En efecto, como vengo diciendo desde 1978, España no dispone de un modelo definitivo y estable de Estado descentralizado. Yo no voy a juzgar aquí si el Estado de las Autonomías ha sido conveniente o no. Creo, en razón de la experiencia, que en algunas regiones ha sido enormemente útil para modernizar territorios que seguían igual que a principios de los años 50. Sin embargo, aun reconociendo esos beneficios, hay que señalar también los graves problemas que las CCAA han amplificado a la par. Especialmente dos: la desintegración del Estado y la fragmentación de la lengua oficial están en la base de los conflictos del País Vasco –y ahora también de Navarra–, de Cataluña y de los llamados Països Catalans. La causa, repito, se encuentra en el desastroso Título VIII de CE, que no ha permitido poner fin a la alabada Transición. Dicho de otra forma, la Transición no ha terminado todavía en este país. Y aquí surge, si sabe coger la mosca al vuelo, la gran suerte de Pedro Sánchez pues puede pasar a la Historia, si quiere, como un gran estadista o, por contrario, como un villano que destruyó el Estado.
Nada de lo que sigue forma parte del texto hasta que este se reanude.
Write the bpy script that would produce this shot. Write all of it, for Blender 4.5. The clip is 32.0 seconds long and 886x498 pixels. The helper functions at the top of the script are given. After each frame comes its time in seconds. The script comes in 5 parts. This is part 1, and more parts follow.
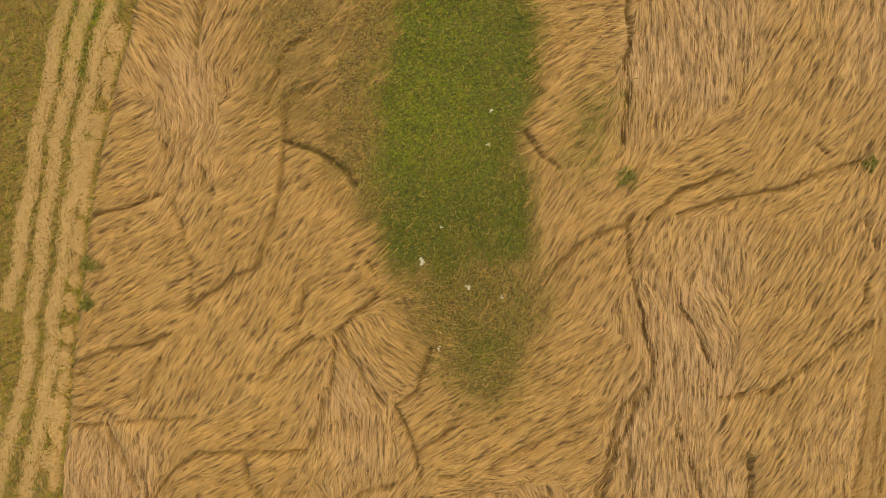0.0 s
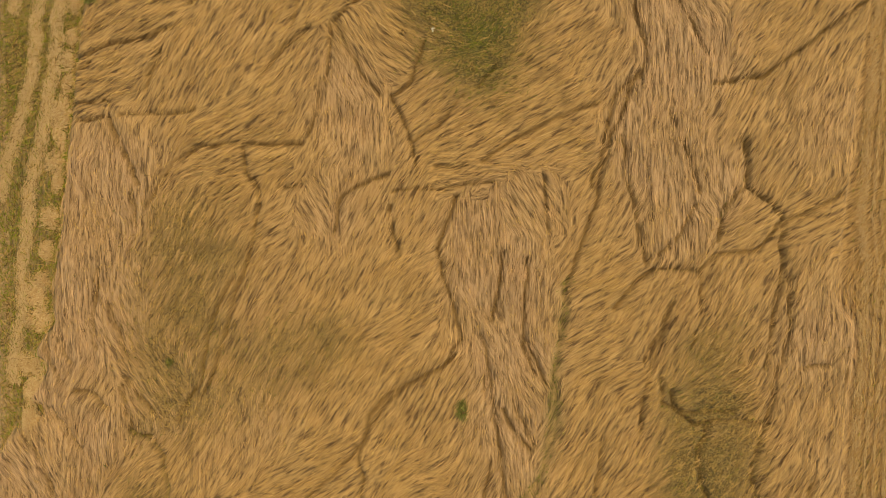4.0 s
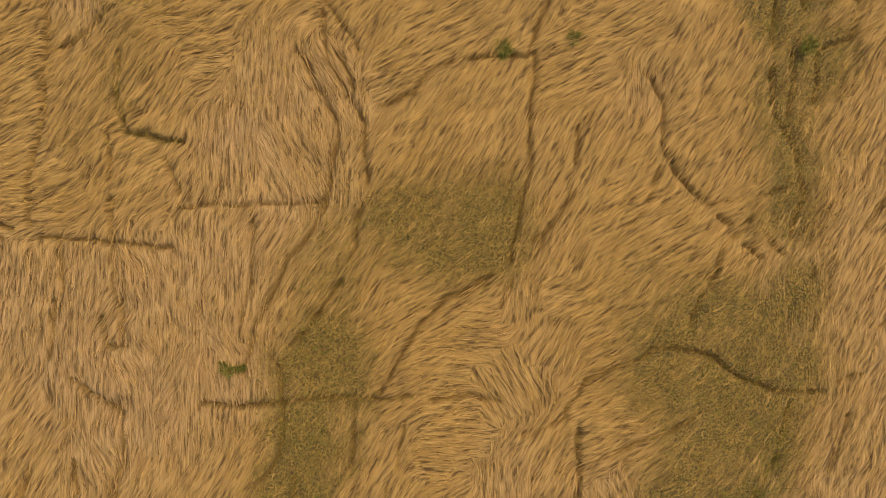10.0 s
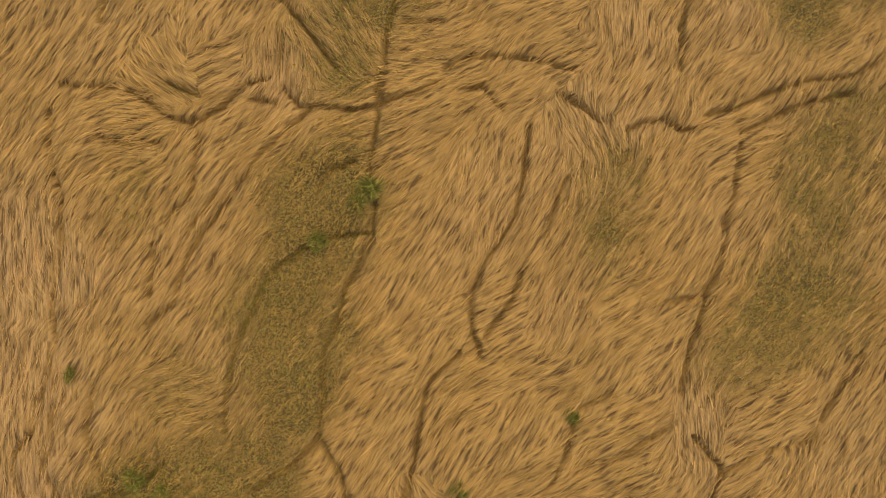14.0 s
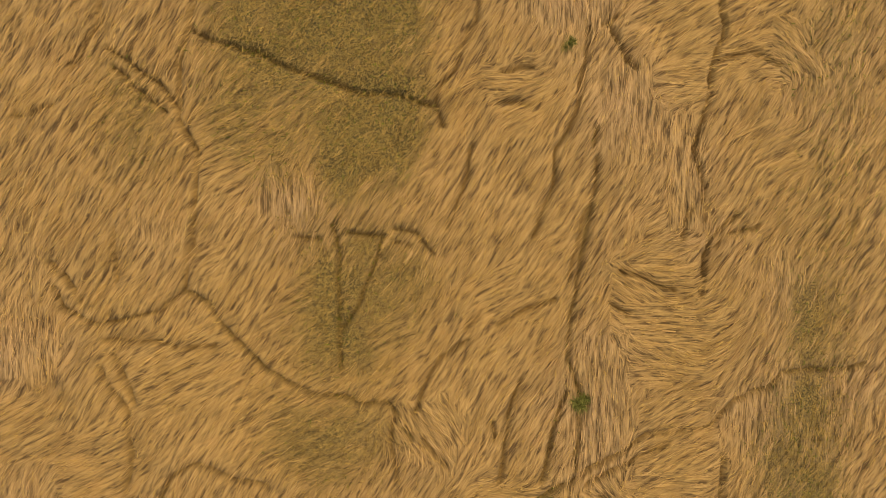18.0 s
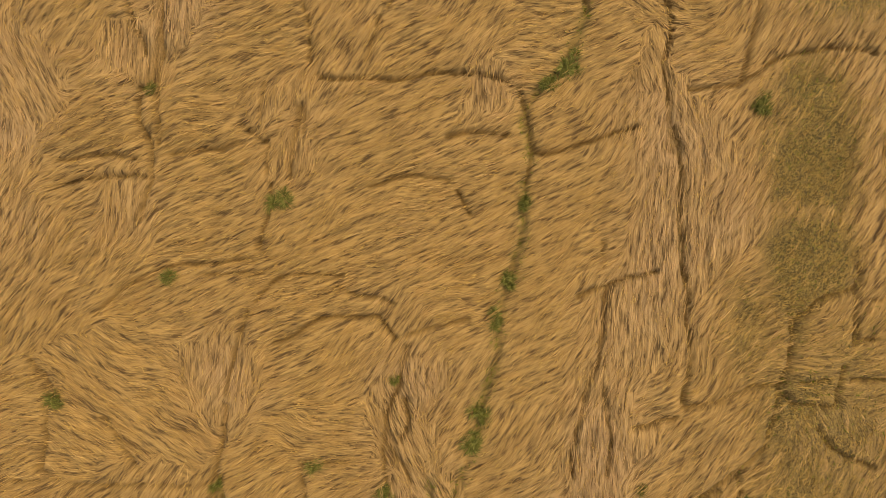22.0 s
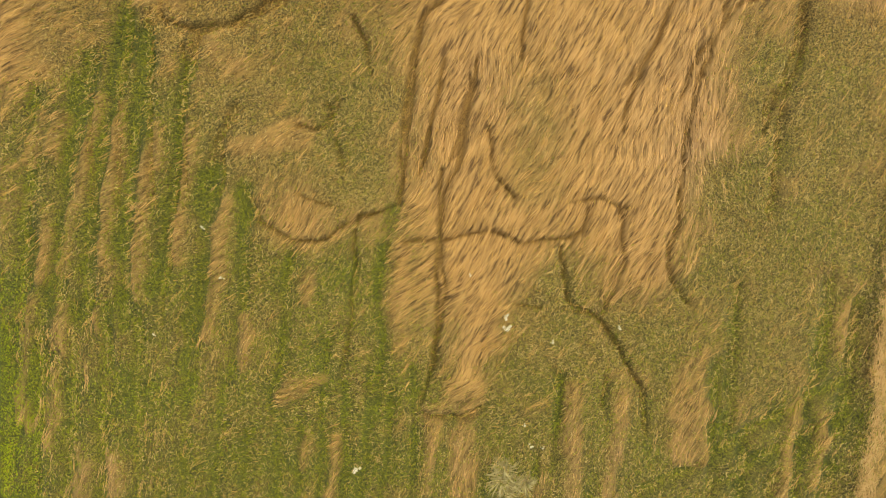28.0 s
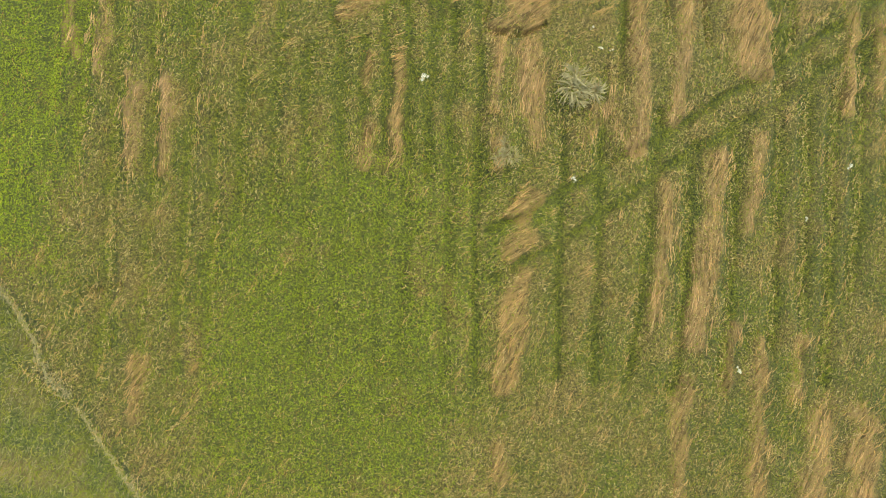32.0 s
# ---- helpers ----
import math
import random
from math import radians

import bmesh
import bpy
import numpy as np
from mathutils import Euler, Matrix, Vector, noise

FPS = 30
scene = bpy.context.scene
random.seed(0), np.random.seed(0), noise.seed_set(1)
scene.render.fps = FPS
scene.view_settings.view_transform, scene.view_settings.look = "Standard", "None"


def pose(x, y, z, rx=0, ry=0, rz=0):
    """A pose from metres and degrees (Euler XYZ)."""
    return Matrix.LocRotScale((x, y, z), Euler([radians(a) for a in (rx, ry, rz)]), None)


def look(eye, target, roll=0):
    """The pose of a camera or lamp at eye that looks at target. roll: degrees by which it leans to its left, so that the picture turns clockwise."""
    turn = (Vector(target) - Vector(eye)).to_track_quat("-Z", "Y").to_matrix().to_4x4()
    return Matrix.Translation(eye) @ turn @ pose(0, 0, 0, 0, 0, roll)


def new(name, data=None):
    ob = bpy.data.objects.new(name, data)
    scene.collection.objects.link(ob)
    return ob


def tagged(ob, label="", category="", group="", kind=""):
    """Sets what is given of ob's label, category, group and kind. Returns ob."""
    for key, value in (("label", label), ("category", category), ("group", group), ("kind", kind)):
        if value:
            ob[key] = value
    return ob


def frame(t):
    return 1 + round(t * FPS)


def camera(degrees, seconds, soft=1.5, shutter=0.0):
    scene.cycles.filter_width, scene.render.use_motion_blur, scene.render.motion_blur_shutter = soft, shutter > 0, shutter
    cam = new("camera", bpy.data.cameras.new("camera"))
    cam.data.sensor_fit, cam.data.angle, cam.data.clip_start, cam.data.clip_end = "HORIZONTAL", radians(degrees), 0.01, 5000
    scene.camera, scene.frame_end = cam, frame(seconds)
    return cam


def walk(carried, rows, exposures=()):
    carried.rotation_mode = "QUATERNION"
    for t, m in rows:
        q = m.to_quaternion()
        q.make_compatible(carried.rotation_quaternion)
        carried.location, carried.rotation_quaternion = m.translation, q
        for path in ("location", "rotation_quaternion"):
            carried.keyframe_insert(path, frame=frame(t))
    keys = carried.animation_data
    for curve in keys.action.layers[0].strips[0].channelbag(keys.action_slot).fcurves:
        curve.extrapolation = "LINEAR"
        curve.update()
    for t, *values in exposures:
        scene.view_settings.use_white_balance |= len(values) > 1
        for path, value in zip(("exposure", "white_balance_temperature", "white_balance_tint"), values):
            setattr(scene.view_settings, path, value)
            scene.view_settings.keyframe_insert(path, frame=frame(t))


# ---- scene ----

Para lograr lo primero tendría que convencer a Casado y a Rivera –un milagro, pues aquí nadie se fía de nadie– para redactar un manifiesto de reformas y crear un Gobierno Constitucional formado por el PSOE, el PP y CS, los cuales podrían iniciar un proceso constituyente para racionalizar y acabar el Título VIII de la Constitución. El momento no puede ser más adecuado, porque la esperada sentencia del Tribunal Supremo, para evitar confrontaciones violentas, podría incitar a este Gobierno ampliamente constitucional a una eventual negociación para resolver dos enigmas. Por una parte, encontrar alguna salida razonable, que no sea el clásico indulto, para que los procesados catalanes pudiesen, en un término no demasiado largo, volver a adquirir su libertad, pero siempre que garanticen el abandono de toda actividad ilegal y que cumplan escrupulosamente con la Carta Magna, la cual tendrán que volver a jurar, pero ahora en serio. Ellos verán. Y, por otra, como he dicho también, dispondríamos de un Gobierno fuerte para modernizar nuestro Estado, reformando la Constitución, actualizando el Senado, la ley electoral, el Consejo del Poder Judicial, asegurando asimismo la independencia de las Cortes y todo lo que sea necesario. Este Gobierno Constitucional, formado por los tres partidos citados, dispondría de una mayoría de más de dos tercios de cada Cámara, algo que será imposible conseguir otra vez.
Así, quedaría como jefe de la oposición Pablo Iglesias, papel en el que tiene alguna experiencia –ninguna en gobernar–. Por otro lado, los ocho partidos localistas que disponen de 38 diputados no tendrían más remedio que aceptar este periodo constituyente si es que pretenden seguir siendo legales.
EN CONSECUENCIA, Pedro Sánchez debe considerar que el azar le ofrece dos caminos: uno tortuoso, si no se resigna y sigue luchando por un Gobierno monocolor sin ningún futuro, puesto que dependerá continuamente de las fuerzas independentistas. En este sentido, mal asesorado, reivindica un tipo de Gabinete como el danés o el portugués. Pero se equivoca totalmente. Dinamarca, una de las democracias más estables del mundo, dispone de un Ejecutivo minoritario, apoyado externamente por otras fuerzas políticas, sí, pero todos los partidos representados en el Parlamento de Copenhague no sólo aceptan las reglas de juego, sino que, además, defienden la Monarquía como el mejor símbolo de la Nación. Y, en cuanto a Portugal, tiene un partido comunista tan racional que rechaza la violencia, apoya a un Gobierno socialista que no ganó las elecciones y acepta reformas laborales procedentes de la derecha. Ni siquiera las corridas de toros son en Portugal igual que en España. Su forma actual de Gobierno, por decirlo así, es una jeringonza que no se puede copiar aquí. Respecto al segundo camino mucho más seguro, si a Pedro Sánchez, a Pablo Casado y a Albert Rivera les ocurriera como a San Pablo cuando se cayó del caballo y se convirtió al cristianismo, podrían salvar a España del colapso institucional al que nos dirigimos, logrando antes una entente cordiale y un fuerte Gobierno para evitarnos la debacle de unas nuevas elecciones.
Tal vez sea yo demasiado utópico en lo que se refiere a la solución política adecuada para estos momentos de España. En los barcos de guerra británicos existe una tradición náutica desde tiempo inmemorial que merece la pena resaltar. Cada día, cuando comienza el atardecer, el oficial de guardia comunica al capitán lo siguiente: «Señor, el sol se pone», a lo que éste responde invariablemente: «Que todos estén en su lugar y que hagan lo que tienen que hacer». Esta anécdota británica que posiblemente ya no significa lo mismo en los tiempos del Brexit, nos muestra lo contrario de lo que ocurre en España. Aquí también se pone todos los días el sol, pero nada ni nadie están en su lugar y llevamos cinco años en una situación irregular, con un Gobierno en funciones que se podría alargar hasta mediados de 2020. Y la casa sin barrer; sin abordar los graves problemas que tiene el país, pero que se encuentran ocultos tras la cortina de humo que algún día se disipará, para dejar ver el deterioro del Estado que hasta ahora hemos llamado España y que no quiso ver Pedro Sánchez.